第17話:教育環境の変化 ②

特に20代の親御さんにとっては子供たちに対して十分な模範を示していたとしても、経験がないもしくは少ないために解決法を示すことが難しいケースもあり、これらの問題はどちらかというと親にとっても難しい部分があるため、「子供には同じ思いをして欲しくない」という親心から来ることもある。


 そのため、子供たちにとっても“親に相談しにくい”、“親に迷惑をかけたくないから相談出来ない”のような心理に陥り、何か問題が起きても家庭内における子供たちの立ち位置が難しくなり、何かが起きるまで我慢してしまうケースもかなりある。


 このような小さなストレスの積み重ねが子供たちの気持ちを病ませてしまう要因になり、このような子供たちの悩みが将来を悲観する習慣を付けてしまうのだと思う。


 このような状態になってしまったときに最も恐いのは“お互いに潰し合う”という認識が“他責思考”に繋がっていくことだ。特に学年があがっていくことで個々に起きる問題の複雑化や受験する子供たちとそうではない子供たちでは物事の捉え方も異なっており、価値観の違いから衝突する事も多い。


 今は以前に比べると子供たちの多様化が目立つようになってきており、小学校入学時点ではそこまで問題がなかったとしても学年があがる毎に関わる相手も広がっていくし、責任を伴う活動などが増えていき、さまざまな人と意見を交わしながら1つの物や行事、イベントを作り上げていく立場になる。


 私は親と子の価値観が違うことに気が付くのは小学生の頃に顕著になると感じている。


 その理由として、今までは小さなコミュニティでかつ限られたエリアの人と生活していたため、特定の人とは頻繁に会うことがあっても、そうではない人とは頻繁に会うことはないため、特定の人との関係性がその子にとって“日常”になっていくのだが、小学校になると周囲の幼稚園やこども園など小さいコミュニティがいくつも1つの場所に集まることになるため、多様な価値観が1カ所に集まることになり、個々に持っている価値観によっては攻撃対象になってしまう可能性もある。


 そのため、学校で同じ勉強をしていても子供たちの着眼点が違っていることを指摘し、その場で注意して直そうとしてしまうことや子供たちが見つけたことに対して「○○さん素敵なところに着目しましたね。ただ、この答えは○○です」のようにせっかく子供たちが見つけた答えを正解にせず、模範解答を正解にすることで“先生は自分よりも○○のほうが可愛がられている”と勘違いしてしまい、その人を攻撃するようになる。

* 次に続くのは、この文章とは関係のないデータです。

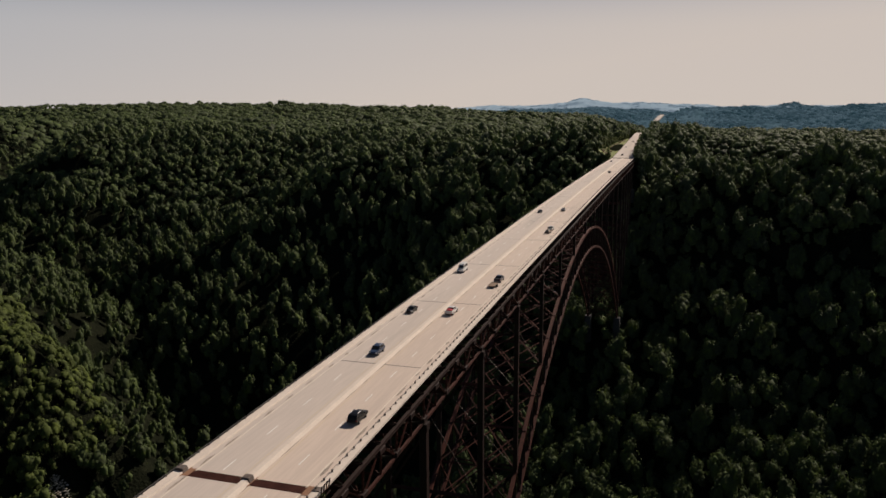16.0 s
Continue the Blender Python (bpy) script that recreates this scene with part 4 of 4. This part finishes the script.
WHITE, BLACK, BLUE = paint("white_paint", (.72, .71, .68)), paint("black_paint", (.008, .0085, .01)), paint("blue_paint", (.03, .05, .10))
SILVER, RED = paint("silver_paint", (.34, .35, .36)), paint("red_load", (.42, .03, .03), .5)
for m in (BLACK, GLASS):
    m.node_tree.nodes["Principled BSDF"].inputs["Specular IOR Level"].default_value = 0.2
BLACK.node_tree.nodes["Principled BSDF"].inputs["Coat Weight"].default_value = 0.04
NAVY = paint("navy_paint", (.012, .016, .035))
vehicle("passenger_van", "van", WHITE, "white high-roofed passenger van with a row of dark windows", -7.2, 96, -1)
vehicle("sedan", "sedan", BLACK, "black sedan driving on the pale deck", -6.9, 47.5, -1)
vehicle("suv", "suv", BLUE, "dark blue sport utility vehicle on the deck", -3.2, 15.2, -1)
vehicle("pickup_truck", "pickup", WHITE, "white pickup truck with a red load in its bed", 3.2, 48.7, 1, RED)
vehicle("pickup_truck", "pickup", WHITE, "white pickup truck towing a machine trailer", 6.7, 182, 1)
trailer("boom_trailer", 6.7, 174.6, "trailer carrying a pale machine with a folded boom", True)
vehicle("pickup_truck", "pickup", NAVY, "dark blue pickup truck towing an empty plank trailer", 6.8, 86, 1)
trailer("flatbed_trailer", 6.8, 78.8, "empty flatbed trailer with worn brown planks")
vehicle("suv", "suv", BLACK, "black sport utility vehicle with roof rails", 6.6, -17.5, 1)
vehicle("sedan", "sedan", BLACK, "black sedan far along the deck", -6.9, 234, -1)
vehicle("sedan", "sedan", SILVER, "silver sedan in the passing lane", 3.0, 243, 1)
vehicle("suv", "suv", NAVY, "dark sport utility vehicle near the bridge's end", 4.8, 484, 1)
for x, y, f, shape, mat, label in ((-6.5, 640, -1, "sedan", SILVER, "silver sedan coming onto the bridge"), (-3.0, 742, -1, "suv", BLACK, "black sport utility vehicle on the approach"), (6.4, 800, 1, "sedan", BLUE, "blue sedan leaving the bridge"),
                            (-6.6, 860, -1, "sedan", WHITE, "white sedan on the highway"), (3.2, 905, 1, "pickup", BLACK, "black pickup truck on the highway"), (-3.1, 950, -1, "sedan", BLACK, "black sedan on the highway")):
    t = vehicle(shape if shape != "pickup" else "pickup_truck", shape, mat, label, x, y, f)
    if y > 712:
        t.matrix_basis.translation.z = float(road_height(y)) + .005
        t.location.z = float(road_height(y)) + .005
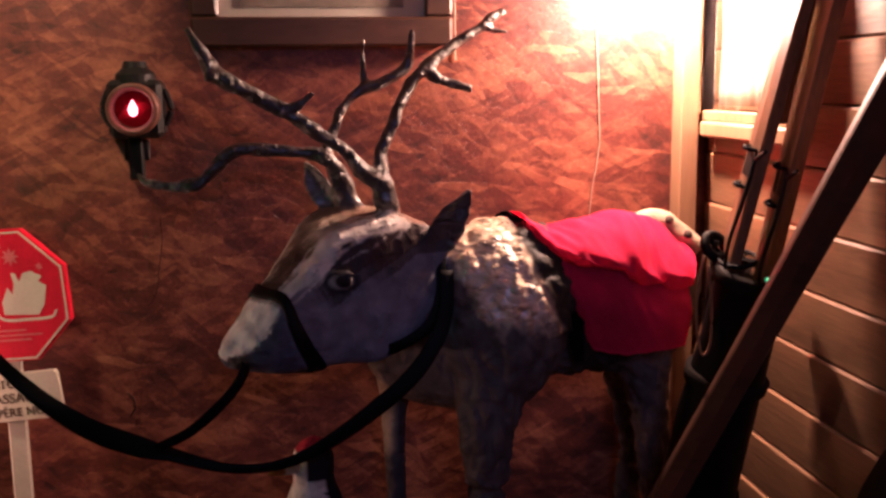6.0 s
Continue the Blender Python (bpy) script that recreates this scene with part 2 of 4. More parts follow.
def spline(points, steps=6):
    """Catmull-Rom through the points (tuples of any length)."""
    p = [np.array(q, float) for q in points]
    p = [2 * p[0] - p[1]] + p + [2 * p[-1] - p[-2]]
    out = []
    for a, b, c, d in zip(p, p[1:], p[2:], p[3:]):
        for k in range(steps):
            t = k / steps
            out.append(0.5 * (2 * b + (c - a) * t + (2 * a - 5 * b + 4 * c - d) * t * t + (3 * b - a - 3 * c + d) * t ** 3))
    return out + [p[-2]]


def tube(bm, points, sides=10, steps=5, flat=1.0, up=(0, 0, 1), knobs=0.0, seed=0):
    """A closed tube along rows of (x, y, z, radius); flat squeezes it across 'up'."""
    rows = spline(points, steps)
    rings = []
    for i, r in enumerate(rows):
        a, b = rows[max(i - 1, 0)][:3], rows[min(i + 1, len(rows) - 1)][:3]
        d = Vector(b - a).normalized()
        u = Vector(up)
        s = d.cross(u)
        s = s.normalized() if s.length > 1e-3 else d.orthogonal().normalized()
        w = s.cross(d)
        c = Vector(r[:3])
        ring = []
        for k in range(sides):
            t = 2 * math.pi * k / sides
            rad = r[3] * (1 + (knobs * noise.noise(c * 28 + Vector((math.cos(t), math.sin(t), seed))) if knobs else 0))
            ring.append(bm.verts.new(c + s * math.cos(t) * rad * flat + w * math.sin(t) * rad))
        rings.append(ring)
    for p, q in zip(rings, rings[1:]):
        for k in range(sides):
            bm.faces.new((p[k], p[(k + 1) % sides], q[(k + 1) % sides], q[k]))
    bm.faces.new(rings[0]); bm.faces.new(rings[-1])


def loft(bm, rows, sides=24, steps=5, up=(0, 0, 1), power=2.3):
    """A closed body along rows of (x, y, z, half height, half width) with soft, slightly squared sections."""
    pts = spline(rows, steps)
    rings = []
    for i, r in enumerate(pts):
        a, b = pts[max(i - 1, 0)][:3], pts[min(i + 1, len(pts) - 1)][:3]
        d = Vector(b - a).normalized()
        s = d.cross(Vector(up)).normalized()
        w = s.cross(d)
        ring = []
        for k in range(sides):
            t = 2 * math.pi * k / sides
            c, n = math.cos(t), math.sin(t)
            f = (abs(c) ** power + abs(n) ** power) ** (-1 / power)
            ring.append(bm.verts.new(Vector(r[:3]) + s * c * f * max(r[4], 0.002) + w * n * f * max(r[3], 0.002)))
        rings.append(ring)
    for p, q in zip(rings, rings[1:]):
        for k in range(sides):
            bm.faces.new((p[k], p[(k + 1) % sides], q[(k + 1) % sides], q[k]))
    bm.faces.new(rings[0]); bm.faces.new(rings[-1])


def lathe(bm, profile, sides=28, m=None, cap=True):
    """A turned body about z from rows of (radius, z)."""
    rings = []
    for r, z in profile:
        ring = [bm.verts.new((r * math.cos(2 * math.pi * k / sides), r * math.sin(2 * math.pi * k / sides), z)) for k in range(sides)]
        rings.append(ring)
    for p, q in zip(rings, rings[1:]):
        for k in range(sides):
            bm.faces.new((p[k], p[(k + 1) % sides], q[(k + 1) % sides], q[k]))
    if cap:
        bm.faces.new(rings[0]); bm.faces.new(rings[-1])
    if m is not None:
        bmesh.ops.transform(bm, matrix=m, verts=[v for ring in rings for v in ring])


def ribbon(bm, rows, thick=0.004, steps=6):
    """A flat strap along rows of (x, y, z, half width, twist in degrees)."""
    pts = spline(rows, steps)
    rings = []
    for i, r in enumerate(pts):
        a, b = pts[max(i - 1, 0)][:3], pts[min(i + 1, len(pts) - 1)][:3]
        d = Vector(b - a).normalized()
        s = d.cross(Vector((0, -1, 0))).normalized()
        n = s.cross(d)
        t = radians(r[4])
        s, n = s * math.cos(t) + n * math.sin(t), n * math.cos(t) - s * math.sin(t)
        c, h, e = Vector(r[:3]), r[3], thick / 2
        rings.append([bm.verts.new(c + s * x + n * y) for x, y in ((-h, -e * 0.4), (-h + e, -e), (h - e, -e), (h, -e * 0.4), (h, e * 0.4), (h - e, e), (-h + e, e), (-h, e * 0.4))])
    for p, q in zip(rings, rings[1:]):
        for k in range(8):
            bm.faces.new((p[k], p[(k + 1) % 8], q[(k + 1) % 8], q[k]))
    bm.faces.new(rings[0]); bm.faces.new(rings[-1])


def lettering(body, size, m):
    """Words in the built-in font as a bmesh, extruded a little, at the pose m."""
    cu = bpy.data.curves.new("letters", "FONT")
    cu.body, cu.size, cu.extrude, cu.align_x = body, size, 0.0006, "CENTER"
    ob = new("letters", cu)
    me = bpy.data.meshes.new_from_object(ob.evaluated_get(bpy.context.evaluated_depsgraph_get()))
    bm = bmesh.new()
    bm.from_mesh(me)
    bmesh.ops.transform(bm, matrix=m, verts=bm.verts)
    bpy.data.objects.remove(ob); bpy.data.curves.remove(cu); bpy.data.meshes.remove(me)
    return bm


def plate(outline, thick, m, bevel=0.0):
    """A flat piece in the local x, z plane from an outline, front at local y = 0, thickness behind."""
    bm = bmesh.new()
    front = [bm.verts.new((x, 0, z)) for x, z in outline]
    back = [bm.verts.new((x, thick, z)) for x, z in outline]
    bm.faces.new(front); bm.faces.new(back[::-1])
    k = len(front)
    for i in range(k):
        bm.faces.new((front[i], back[i], back[(i + 1) % k], front[(i + 1) % k]))
    if bevel:
        bmesh.ops.bevel(bm, geom=[e for e in bm.edges if all(abs(v.co.y) < 1e-6 for v in e.verts)], offset=bevel, segments=2, affect="EDGES")
    bmesh.ops.transform(bm, matrix=m, verts=bm.verts)
    return bm

# ---- the room ----
XW, XE, YS, YN, TOP = -2.0, 1.10, -1.6, 2.45, 2.25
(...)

 すると、やられた子供たちが親御さんに“今日、○○先生が○○さんをひいきしていた”という相談をして、その報告を受けた親御さんが別の親御さんに話して別の親御さんへ話すことで起きたことが周囲に認知されていくことでその先生に対する悪いイメージがついてしまう。


 その結果、先生はカリキュラムに基づいて授業を進めているだけなのだが、親御さんから見ると“先生が子供をいじめているのではないか?”という子供を守りたいという親心から感じた視点も十分に考えられる。


 今は多様性を重視しているため、どのような状況になっても本人を尊重する事が増えているが、人によっては“そういう人がいるから私たちのイメージが変わってしまう”や“あなたのせいでクラス成績のイメージが悪くなった”など自分のイメージが傷つく可能性がある場合にはその相手を攻撃する傾向がある。


 これは、今の日本における相互理解の希薄化が進み、相手のことを十分に理解する事なく、自身の主張を正当化することで本来は必要のない争いを無意識のうちに発生させているケースだ。


 特に現在はコロナ渦ということもあり、同じ学校の人とは交流出来るが、他の学校の人との対面交流が以前と比べると減っているもしくは制限があることから同じ学校であっても本人がいないところで責任の押し付け合いなどが起きやすくなり、大事になるまで周囲にいる人以外は誰も気がつかない事が多い。


そして、現在はデジタル化も進んでいることから今まではアナログ型だった問題がデジタル化の進行によってデジタル型の問題として移行しており、この移行が急速に進んだことでこれまで表面化していなかった課題が表面化し、問題によってはすぐに対応が出来ないほどかなり複雑な問題になっている。